Re: [PATCH 01/12] iommu/vt-d: Use iommu_get_domain_for_dev() in debugfs

From: Robin Murphy
Date: Tue May 31 2022 - 12:01:58 EST


On 2022-05-31 16:13, Jason Gunthorpe wrote:
On Tue, May 31, 2022 at 04:01:04PM +0100, Robin Murphy wrote:
On 2022-05-31 15:53, Jason Gunthorpe wrote:
On Tue, May 31, 2022 at 10:11:18PM +0800, Baolu Lu wrote:
On 2022/5/31 21:10, Jason Gunthorpe wrote:
On Tue, May 31, 2022 at 11:02:06AM +0800, Baolu Lu wrote:

For case 2, it is a bit weird. I tried to add a rwsem lock to make the
iommu_unmap() and dumping tables in debugfs exclusive. This does not
work because debugfs may depend on the DMA of the devices to work. It
seems that what we can do is to allow this race, but when we traverse
the page table in debugfs, we will check the validity of the physical
address retrieved from the page table entry. Then, the worst case is to
print some useless information.

Sounds horrible, don't you have locking around the IOPTEs of some
kind? How does updating them work reliably?

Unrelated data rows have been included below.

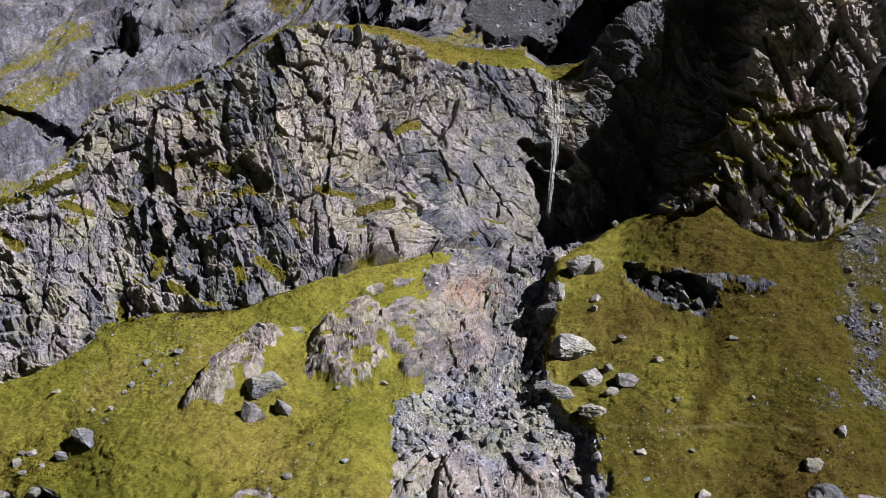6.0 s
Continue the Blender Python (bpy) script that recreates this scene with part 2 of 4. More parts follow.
TOP = [(-0.784, 107.0, 39.7), (-0.658, 103.0, 40.9), (-0.557, 104.0, 44.8), (-0.492, 106.0, 49.2), (-0.388, 104.5, 51.5), (-0.280, 106.0, 52.0), (-0.194, 108.0, 56.1), (-0.132, 110.0, 57.8), (-0.059, 112.0, 58.6), (0.011, 117.0, 58.4), (0.061, 118.0, 54.5), (0.102, 117.0, 54.5), (0.144, 116.0, 55.6), (0.165, 113.0, 59.5), (0.218, 116.0, 62.8), (0.259, 119.0, 66.2), (0.301, 117.0, 68.3), (0.342, 111.0, 67.3), (0.391, 108.5, 67.6), (0.433, 105.0, 64.4), (0.491, 101.0, 62.7), (0.549, 100.0, 62.3), (0.598, 102.0, 64.8), (0.645, 108.0, 71.1), (0.770, 112.0, 73.3)]
FOOT = [(-0.783, 109.0, 40.1), (-0.658, 105.5, 41.3), (-0.607, 106.0, 43.0), (-0.556, 106.8, 45.3), (-0.492, 108.5, 49.8), (-0.418, 108.5, 52.1), (-0.340, 107.5, 52.2), (-0.286, 109.0, 52.9), (-0.194, 111.0, 56.8), (-0.132, 113.0, 58.6), (-0.059, 116.5, 59.9), (0.011, 128.0, 62.1), (0.077, 133.5, 61.7), (0.135, 137.0, 61.7), (0.177, 142.0, 62.5), (0.227, 146.0, 63.2), (0.301, 146.0, 67.0), (0.329, 113.0, 68.1), (0.391, 111.5, 69.8), (0.433, 107.3, 65.4), (0.491, 103.5, 63.5), (0.549, 103.0, 63.5), (0.598, 105.0, 66.1), (0.645, 111.0, 72.7), (0.769, 115.0, 75.4)]
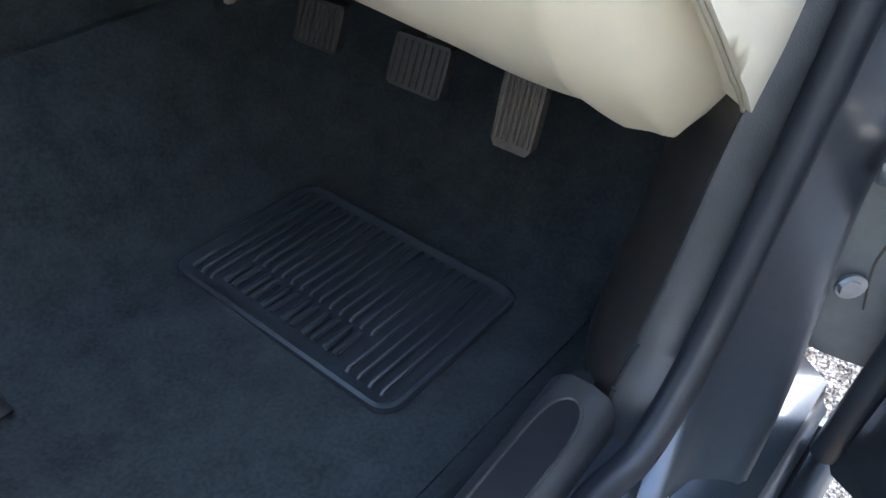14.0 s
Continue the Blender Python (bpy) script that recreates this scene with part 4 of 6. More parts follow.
    # fold pressed into the lower corner
    bm = tube(spline([dp(0.915, 0.318, -0.048), dp(0.935, 0.350, -0.050), dp(0.955, 0.392, -0.052), dp(0.975, 0.45, -0.056)], 6), [0.0015 + 0.005 * math.sin(math.pi * i / 18) for i in range(19)], 8)
    part("pressed_rib", bm, PAINTIN, door)

    # window frame, belt seal, glass, mirror
    rings = []
    for z in (0.835, 0.855, 0.875, 0.92, 1.0, 1.1, 1.2, 1.31):
        a, b = 1.020 + 0.24 * (z - 0.875), 1.111 + 0.13 * (z - 0.842)
        w = b - a
        k = 0.225 * (z - 0.86)
        sec = [(a - 0.004, -0.052), (a + 0.06 * w, -0.040), (a + 0.32 * w, -0.038), (a + 0.44 * w, -0.052), (a + 0.47 * w, -0.078), (a + 0.62 * w, -0.074), (a + 0.68 * w, -0.090), (b - 0.010, -0.092), (b, -0.100), (b, -0.118), (b - 0.01, -0.128), (a + 0.2 * w, -0.120), (a, -0.105), (a + 0.002, -0.078), (a + 0.002, -0.070)]
        rings.append([dp(u, z, d + k) for u, d in sec])
    bm = loft(rings, True, True)
    part("window_frame", bm, BLACK, door, "black door window frame", sharp=40)
    top = spline([(1.14, -0.02, 1.30), (0.95, -0.03, 1.35), (0.65, -0.02, 1.31), (0.38, 0.03, 1.14), (0.24, 0.10, 0.985)], 6)
    bm = tube(top, 0.028, 10)
    part("window_frame", bm, BLACK, door, "black upper door frame")
    path = [dp(float(u), top_z(u) + 0.004, trim_d(u, top_z(u)) - 0.004) for u in np.linspace(0.40, 1.035, 40)]
    bm = tube(path, 0.0042, 8)
    tube([p + Vector((0, 0.008, 0.003)) for p in path], 0.0042, 8, bm)
    part("belt_seal", bm, RUBBER, door, "black window belt seal")
    bm = bmesh.new()
    g = [(0.30, 0.90), (0.62, 0.885), (1.022, 0.865), (1.072, 1.07), (1.12, 1.28), (0.95, 1.33), (0.65, 1.28), (0.42, 1.14)]
    loft([[dp(u, z, -0.074 + 0.20 * (z - 0.88)) for u, z in g], [dp(u, z, -0.078 + 0.20 * (z - 0.88)) for u, z in g]], True, True, bm)
    gl = part("window_glass", bm, GLASS, door, "slightly dusty tinted side window")
    gl.visible_shadow = False
    sail = [(0.190, 0.925), (0.39, 0.915), (0.385, 0.96), (0.36, 1.02), (0.30, 1.07), (0.21, 0.99)]
    bm = slab([dp(u, z, -0.098) for u, z in sail], 0.022, Vector((0, -1, 0)), 0.006)
    part("mirror_sail", bm, BLACK, door, "black triangular mirror cover")
    # door mirror outside the glass, facing back along the door
    mo = [(-0.118 + 0.0, 0.985), (-0.128, 0.905), (-0.165, 0.868), (-0.24, 0.855), (-0.33, 0.858), (-0.385, 0.885), (-0.40, 0.94), (-0.385, 1.0), (-0.33, 1.035), (-0.2, 1.035)]
    lp = closed_spline([(d, z, 0) for d, z in mo], 5)
    rings = []
    cx = Vector((-0.255, 0.945))
    for du, s in ((0.0, 0.93), (0.004, 1.0), (-0.02, 1.03), (-0.06, 0.97), (-0.10, 0.78), (-0.125, 0.45)):
        rings.append([dp(0.245 + du, cx[1] + (p.y - cx[1]) * s, cx[0] + (p.x - cx[0]) * s) for p in lp])
    bm = loft(rings, True, True)
    part("mirror_housing", bm, BLACK, door, "door mirror housing")
    bm = slab([dp(0.2465, cx[1] + (p.y - cx[1]) * 0.86, cx[0] + (p.x - cx[0]) * 0.87) for p in lp], 0.004, Vector((1, 0, 0)), 0.001)
    part("mirror_glass", bm, CHROME, door, "mirror glass")
    bm = tube([dp(0.24, 0.93, -0.08), dp(0.225, 0.935, -0.14)], 0.03, 10, flat=1.4)
    part("mirror_arm", bm, BLACK, door)
    # front edge lining of the door
    bm = bmesh.new()
    rings = []
    for z in (0.30, 0.45, 0.56, 0.73, 0.735, 0.85, 0.905):
        f = front_u(z) - (0.02 if z > 0.8 else 0.0)
        rings.append([dp(u, z, d) for u, d in ((f + 0.02, -0.045), (f - 0.012, -0.058), (f - 0.055, -0.085), (f - 0.085, -0.12), (f - 0.08, -0.16), (f + 0.02, -0.16))])
    loft(rings, True, True, bm)
    for fc in bm.faces:
        fc.material_index = 1 if fc.calc_center_median().z > 0.733 else 0
    part("door_front_edge", bm, [PAINTIN, BLACK], door, "dark front edge of the door")
    path = spline([dp(0.02, 0.30, -0.075), dp(0.03, 0.45, -0.082), dp(0.035, 0.6, -0.095), dp(0.045, 0.75, -0.10), dp(0.06, 0.92, -0.105)], 6)
    bm = tube(path, 0.011, 10)
    part("door_seal", bm, RUBBER, door, "black front door seal")
    return door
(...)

There's no locking around updating the IOPTEs. The basic assumption is
that at any time, there's only a single thread manipulating the mappings
of the range specified in iommu_map/unmap() APIs. Therefore, the race
only exists when multiple ranges share some high-level IOPTEs. The IOMMU
driver updates those IOPTEs using the compare-and-exchange atomic
operation.

Oh? Did I miss where that was documented as part of the iommu API?

Daniel posted patches for VFIO to multi-thread iommu_domin mapping.

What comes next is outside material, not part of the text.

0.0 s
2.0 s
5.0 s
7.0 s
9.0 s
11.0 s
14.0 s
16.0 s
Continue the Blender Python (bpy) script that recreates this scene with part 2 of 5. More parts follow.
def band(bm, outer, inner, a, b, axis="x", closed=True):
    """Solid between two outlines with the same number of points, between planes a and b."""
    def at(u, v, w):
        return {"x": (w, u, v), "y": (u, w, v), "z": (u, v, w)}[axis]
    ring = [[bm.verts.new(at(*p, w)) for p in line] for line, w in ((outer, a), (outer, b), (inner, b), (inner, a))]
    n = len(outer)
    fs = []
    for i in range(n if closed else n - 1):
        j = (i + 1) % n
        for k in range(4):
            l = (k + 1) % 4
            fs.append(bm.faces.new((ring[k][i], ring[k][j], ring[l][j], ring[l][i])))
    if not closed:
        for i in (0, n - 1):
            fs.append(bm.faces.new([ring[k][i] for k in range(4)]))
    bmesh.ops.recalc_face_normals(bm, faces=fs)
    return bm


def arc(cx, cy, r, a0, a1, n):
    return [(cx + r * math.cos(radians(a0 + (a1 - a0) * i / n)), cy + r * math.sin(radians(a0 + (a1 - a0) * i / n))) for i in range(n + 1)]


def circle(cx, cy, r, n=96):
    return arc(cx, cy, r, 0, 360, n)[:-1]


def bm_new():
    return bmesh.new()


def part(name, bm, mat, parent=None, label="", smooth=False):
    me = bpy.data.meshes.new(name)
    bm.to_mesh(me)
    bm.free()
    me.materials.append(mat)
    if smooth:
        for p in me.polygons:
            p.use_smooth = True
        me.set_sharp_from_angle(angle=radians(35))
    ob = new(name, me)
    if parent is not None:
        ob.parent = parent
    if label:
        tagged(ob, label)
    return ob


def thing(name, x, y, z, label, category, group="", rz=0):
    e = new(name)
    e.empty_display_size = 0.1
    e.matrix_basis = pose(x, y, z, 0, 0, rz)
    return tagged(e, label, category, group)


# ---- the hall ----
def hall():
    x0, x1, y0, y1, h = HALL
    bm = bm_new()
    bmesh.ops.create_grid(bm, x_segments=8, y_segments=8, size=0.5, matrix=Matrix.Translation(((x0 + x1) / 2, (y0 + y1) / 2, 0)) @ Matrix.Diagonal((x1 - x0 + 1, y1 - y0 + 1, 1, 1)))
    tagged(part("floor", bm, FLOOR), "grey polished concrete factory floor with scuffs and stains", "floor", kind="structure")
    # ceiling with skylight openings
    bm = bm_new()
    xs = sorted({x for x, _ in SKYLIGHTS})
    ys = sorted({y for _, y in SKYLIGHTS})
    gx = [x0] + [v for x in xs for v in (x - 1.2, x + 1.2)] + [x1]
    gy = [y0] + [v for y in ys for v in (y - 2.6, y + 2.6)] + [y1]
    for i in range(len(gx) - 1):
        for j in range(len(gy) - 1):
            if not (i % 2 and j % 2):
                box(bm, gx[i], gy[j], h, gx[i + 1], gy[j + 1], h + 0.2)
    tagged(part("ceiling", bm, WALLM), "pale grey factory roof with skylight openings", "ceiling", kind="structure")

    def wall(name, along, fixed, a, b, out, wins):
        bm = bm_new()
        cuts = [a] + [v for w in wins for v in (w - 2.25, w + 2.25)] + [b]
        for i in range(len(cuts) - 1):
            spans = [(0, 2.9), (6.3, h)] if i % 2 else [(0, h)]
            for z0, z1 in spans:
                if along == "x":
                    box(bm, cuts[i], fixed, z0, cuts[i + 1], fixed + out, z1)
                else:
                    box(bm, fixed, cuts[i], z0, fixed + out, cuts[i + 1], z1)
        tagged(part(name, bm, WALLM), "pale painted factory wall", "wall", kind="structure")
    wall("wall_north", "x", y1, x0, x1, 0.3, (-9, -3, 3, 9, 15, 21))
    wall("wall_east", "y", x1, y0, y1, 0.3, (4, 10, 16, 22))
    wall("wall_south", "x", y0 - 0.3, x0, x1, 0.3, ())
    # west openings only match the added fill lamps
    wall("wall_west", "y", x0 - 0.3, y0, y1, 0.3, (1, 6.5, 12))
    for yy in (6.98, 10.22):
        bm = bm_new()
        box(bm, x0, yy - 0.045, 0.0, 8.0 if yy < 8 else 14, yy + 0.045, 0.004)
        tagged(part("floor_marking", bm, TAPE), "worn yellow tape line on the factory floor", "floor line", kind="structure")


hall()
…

iommufd goes out of its way to avoid this kind of serialization so
that userspace can parallel map IOVA.

I think if this is the requirement then the iommu API needs to
provide a lock around the domain for the driver..

Eww, no, we can't kill performance by forcing serialisation on the entire
API just for one silly driver-internal debugfs corner :(

I'm not worried about debugfs, I'm worried about these efforts to
speed up VFIO VM booting by parallel domain loading:

https://lore.kernel.org/kvm/20220106004656.126790-1-daniel.m.jordan@xxxxxxxxxx/

The DMA API should maintain its own external lock, but the general
domain interface to the rest of the kernel should be safe, IMHO.

The DMA API doesn't need locking, partly since it can trust itself not to do stupid things, and mostly because it's DMA API performance that's fundamentally incompatible with serialisation anyway. Why do you think we have a complicated per-CPU IOVA caching mechanism, if not to support big multi-queue devices with multiple CPU threads mapping/unmapping in different parts of the same DMA domain concurrently?

Or at least it should be documented..

As far as I'm aware there's never been any restriction at the IOMMU API level. It should be self-evident that racing concurrent iommu_{map,unmap} requests against iommu_domain_free(), or against each other for overlapping IOVAs, is a bad idea and don't do that if you want a well-defined outcome. The simpler drivers already serialise on a per-domain lock internally, while the more performance-focused ones implement lock-free atomic pagetable management in a similar style to CPU arch code; either way it should work fine as-is. The difference with debugfs is that it's a completely orthogonal side-channel - an iommu_domain user like VFIO or iommu-dma can make sure its *own* API usage is sane, but can't be aware of the user triggering some driver-internal introspection of that domain in a manner that could race more harmfully. It has to be down to individual drivers to make that safe if they choose to expose such an interface.

Robin.